As an effective sales leader, you want to ensure, through your personal example, that you are walking your talk when it comes to decisions that support the first two pillars, sales process and methodology. Here are three important ways you can do that.

  • Establish exit criteria that are stage-specific and role-specific. If you and your team use a CRM, every time someone on your team wants to move from one stage to the next, they’re going to need to confirm, within the system, that certain clearly defined conditions have been met. The sales leader identifies those conditions and evangelizes on the non-negotiability of meeting those conditions before moving out of a given stage. They say numbers don’t lie; neither do criteria. Someone on your team has either met the criteria to move a given opportunity forward… or they haven’t. Your sales culture should be one rooted in facts and data, not hunches. If someone hasn’t met all the criteria, the opportunity does not move forward — no matter what your personal relationship with that person is, how charming they are, or what promises they make about the prospective buyer. By setting clear and measurable expectations up front, you ensure that the sales group knows exactly what they need to ask prospective buyers and when they need to ask. Instead of you focusing on why a given deal fell through, focus on the salesperson fulfilling the stage criteria that make closed business possible. When people are coached to improve their ability to meet the exit criteria, their sales funnel hygiene improves dramatically!

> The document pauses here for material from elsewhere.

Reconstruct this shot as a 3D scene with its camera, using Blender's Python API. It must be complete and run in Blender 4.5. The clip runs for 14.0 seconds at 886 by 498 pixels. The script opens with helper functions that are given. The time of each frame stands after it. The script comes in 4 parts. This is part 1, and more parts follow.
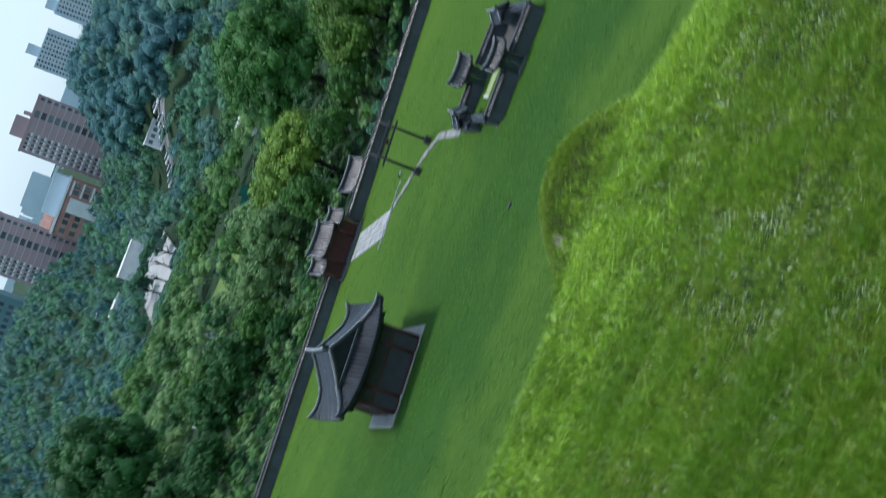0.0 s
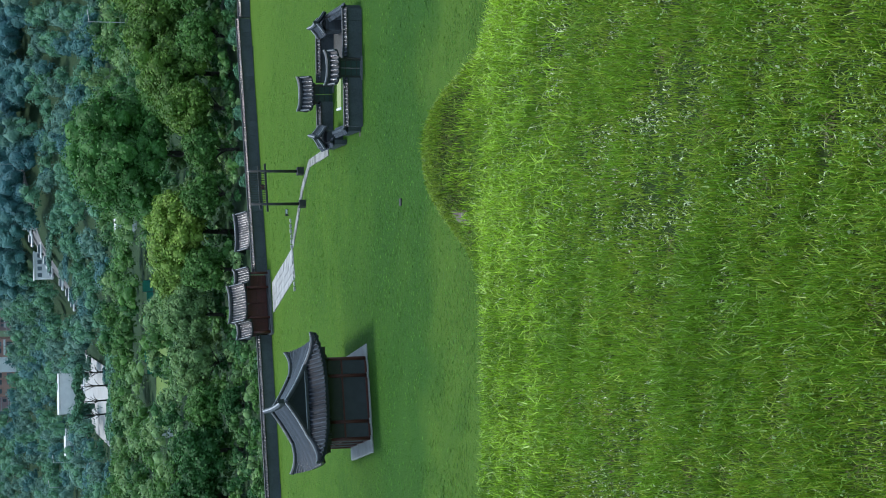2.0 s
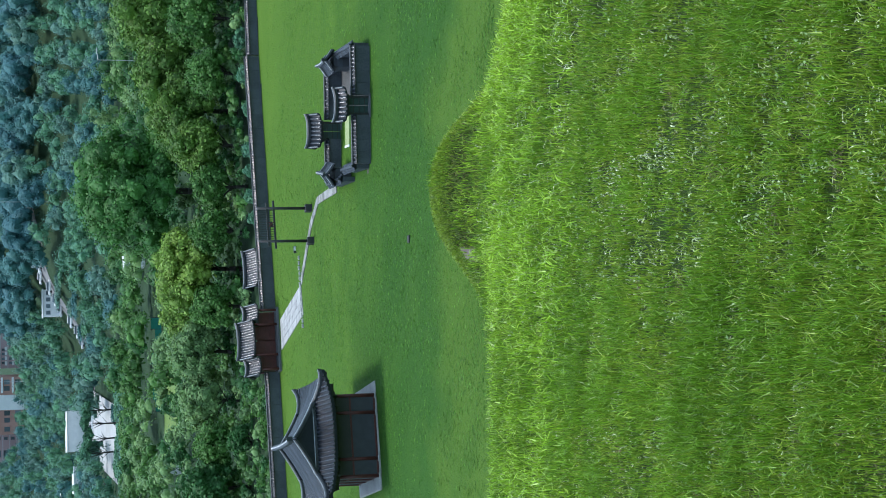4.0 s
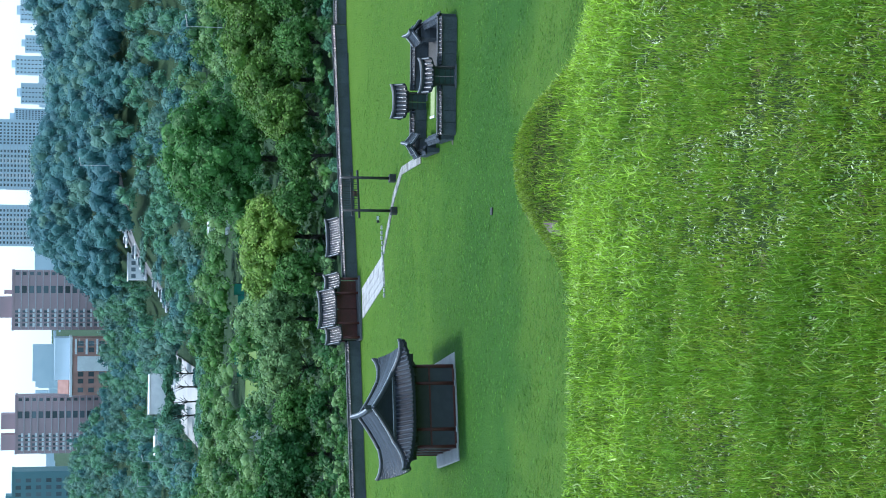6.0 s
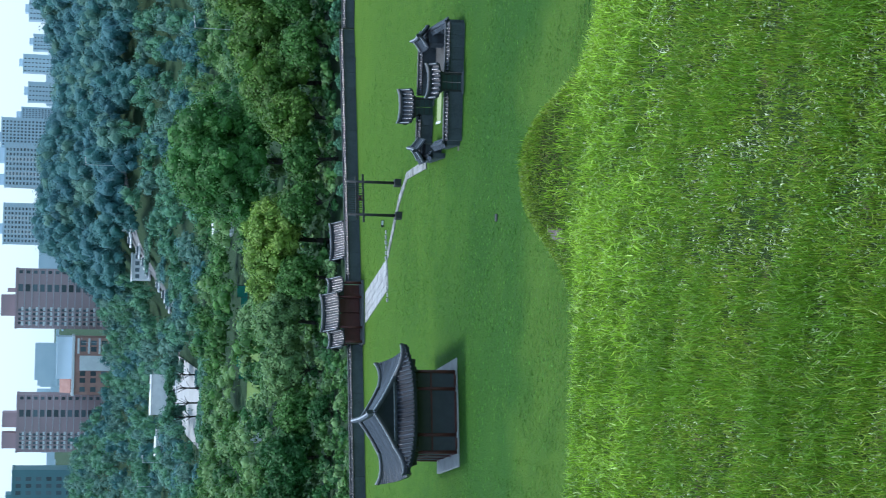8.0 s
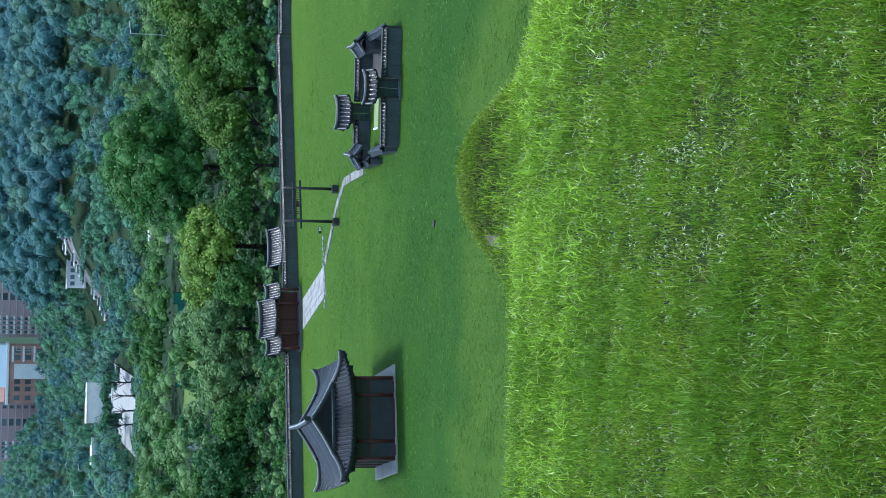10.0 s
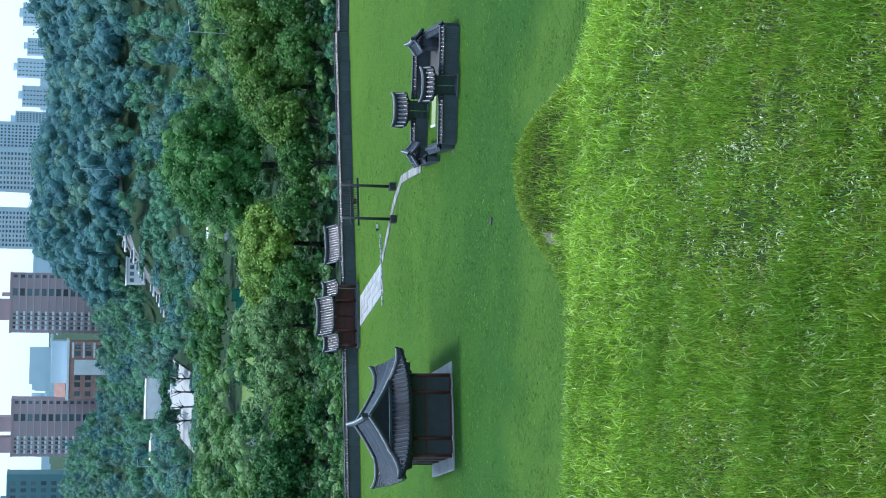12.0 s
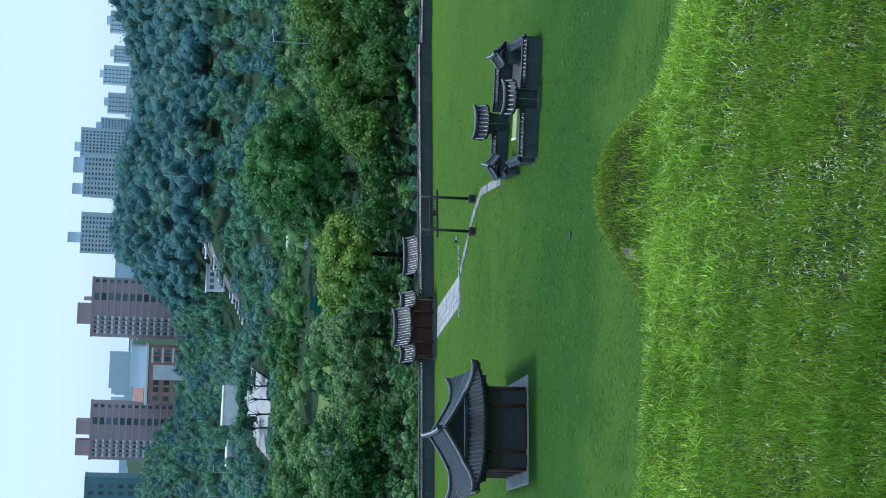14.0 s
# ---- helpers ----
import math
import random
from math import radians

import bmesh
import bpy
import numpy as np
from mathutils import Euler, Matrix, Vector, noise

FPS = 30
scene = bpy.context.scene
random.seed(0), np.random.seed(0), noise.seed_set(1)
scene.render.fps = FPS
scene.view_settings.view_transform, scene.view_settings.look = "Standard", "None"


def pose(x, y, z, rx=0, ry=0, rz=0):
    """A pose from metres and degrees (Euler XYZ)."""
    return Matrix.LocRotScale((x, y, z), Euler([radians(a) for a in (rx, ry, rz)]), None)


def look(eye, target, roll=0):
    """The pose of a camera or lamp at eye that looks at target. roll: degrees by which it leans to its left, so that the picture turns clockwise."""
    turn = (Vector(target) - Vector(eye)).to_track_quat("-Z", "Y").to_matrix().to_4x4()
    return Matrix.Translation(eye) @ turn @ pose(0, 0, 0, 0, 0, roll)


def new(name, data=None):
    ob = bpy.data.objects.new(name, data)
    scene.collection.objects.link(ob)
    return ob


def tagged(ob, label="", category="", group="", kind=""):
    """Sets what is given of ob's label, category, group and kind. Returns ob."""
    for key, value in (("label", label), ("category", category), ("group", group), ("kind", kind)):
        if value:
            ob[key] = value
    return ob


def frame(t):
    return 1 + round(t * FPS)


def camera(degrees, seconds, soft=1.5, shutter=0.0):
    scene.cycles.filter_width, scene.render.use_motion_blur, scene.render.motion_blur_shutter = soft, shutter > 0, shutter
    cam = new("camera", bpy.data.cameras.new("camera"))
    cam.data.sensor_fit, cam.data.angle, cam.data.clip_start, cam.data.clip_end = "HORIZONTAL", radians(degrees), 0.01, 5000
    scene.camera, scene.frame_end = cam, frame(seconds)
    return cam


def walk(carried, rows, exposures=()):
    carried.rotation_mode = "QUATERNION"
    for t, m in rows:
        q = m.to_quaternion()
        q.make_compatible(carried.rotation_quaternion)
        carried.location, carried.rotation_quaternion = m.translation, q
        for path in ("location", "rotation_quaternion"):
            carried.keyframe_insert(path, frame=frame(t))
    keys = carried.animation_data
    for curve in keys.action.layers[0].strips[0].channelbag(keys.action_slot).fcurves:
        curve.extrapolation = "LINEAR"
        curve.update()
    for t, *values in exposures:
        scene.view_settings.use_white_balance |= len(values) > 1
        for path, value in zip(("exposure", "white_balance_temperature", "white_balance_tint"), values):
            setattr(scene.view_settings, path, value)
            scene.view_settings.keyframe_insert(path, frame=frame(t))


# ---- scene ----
cam = camera(29.5, 14.0, soft=1.0, shutter=0.15)
PATH = [
    (0.0, pose(0, 0, 35, 56.103, 65.524, -30.504)),
    (0.1, pose(0, 0, 35, 43.045, 71.172, -42.208)),
    (0.2, pose(0, 0, 35, 23.361, 74.951, -62.450)),
    (0.3, pose(0, 0, 35, 12.360, 75.972, -73.538)),
    (0.4, pose(0, 0, 35, 5.407, 76.400, -80.793)),
    (0.5, pose(0, 0, 35, 6.352, 76.264, -79.949)),
    (1.0, pose(0, 0, 35, 11.433, 73.750, -80.321)),
    (1.5, pose(0, 0, 35, 16.724, 73.053, -74.765)),
    (2.0, pose(0, 0, 35, -2.597, 73.617, -92.345)),
    (2.5, pose(0, 0, 35, -5.646, 73.628, -95.821)),
    (3.0, pose(0, 0, 35, -5.037, 73.646, -96.056)),
    (5.3, pose(0, 0, 35, 3.179, 74.521, -86.980)),
    (5.5, pose(0, 0, 35, 3.637, 74.914, -86.356)),
    (6.0, pose(0, 0, 35, 2.424, 76.693, -87.468)),
    (6.5, pose(0, 0, 35, 5.452, 77.336, -84.403)),
    (7.0, pose(0, 0, 35, 6.814, 77.836, -83.013)),
    (7.5, pose(0, 0, 35, 6.750, 77.989, -83.101)),
    (8.0, pose(0, 0, 35, 6.846, 76.750, -83.121)),
    (8.2, pose(0, 0, 35, 5.872, 74.876, -84.145)),
    (10.3, pose(0, 0, 35, 5.427, 74.660, -84.796)),
    (10.5, pose(0, 0, 35, 6.174, 74.875, -84.047)),
    (11.0, pose(0, 0, 35, 6.730, 75.773, -83.528)),
    (11.5, pose(0, 0, 35, 7.345, 76.285, -82.946)),
    (12.0, pose(0, 0, 35, 6.423, 76.586, -83.674)),
    (12.5, pose(0, 0, 35, 11.269, 78.836, -77.826)),
    (13.0, pose(0, 0, 35, 11.836, 78.898, -78.156)),
    (13.5, pose(0, 0, 35, 13.853, 78.864, -76.543)),
    (14.0, pose(0, 0, 35, 14.202, 79.017, -76.153)),
]
EXPOSURES = [(0, 0.1, 6000, 14), (1.5, 0.2, 6000, 14), (3.0, 0.28, 5900, 14), (5.5, 0.7, 5700, 14), (6.0, 0.68, 5600, 14), (6.5, 0.42, 5600, 14), (7.5, 0.32, 5600, 14),
             (8.2, 0.4, 5550, 14), (10.5, 0.42, 5550, 14), (11.5, 0.52, 5550, 14), (12.0, 0.54, 5550, 14), (12.5, 0.3, 5500, 14), (13.0, 0.16, 5500, 14), (14, 0.08, 5500, 14)]
walk(cam, PATH, EXPOSURES)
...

  • Remove distractions and keep your team focused on revenue production. Sales leaders are air traffic controllers. They’re usually juggling several dozen different things at once and have a lot of issues to keep track of. But just as an air traffic controller doesn’t share irrelevant information with the pilot for fear of causing him to lose focus, you want make sure that one of your priorities is using your technology, tactfully but purposefully, to edit out potential distractions. You don’t want to devote a lot of bandwidth to anything that could take your people off course. The cultural message: Revenue creation, via execution of the sales process, is the priority. Remember, if we don’t want others to get distracted by company updates that aren’t relevant to them, or by gossip or sports, we need to be sure we’re not using team communication channels for anything other than revenue-related matters.
  • Make it measurable. An effective team selling culture is rooted in verifiable data. The leader’s role is to make sure the technology used to communicate with the team is focused on metrics“If you can’t measure it, you can’t manage it.” It’s our responsibility as leaders to be sure we’re building our technology leadership strategy around setting and tracking the right daily numbers. If the tools we’re using aren’t providing the metrics we need to track the outcomes that matter, it’s time to either change the settings – or the tools!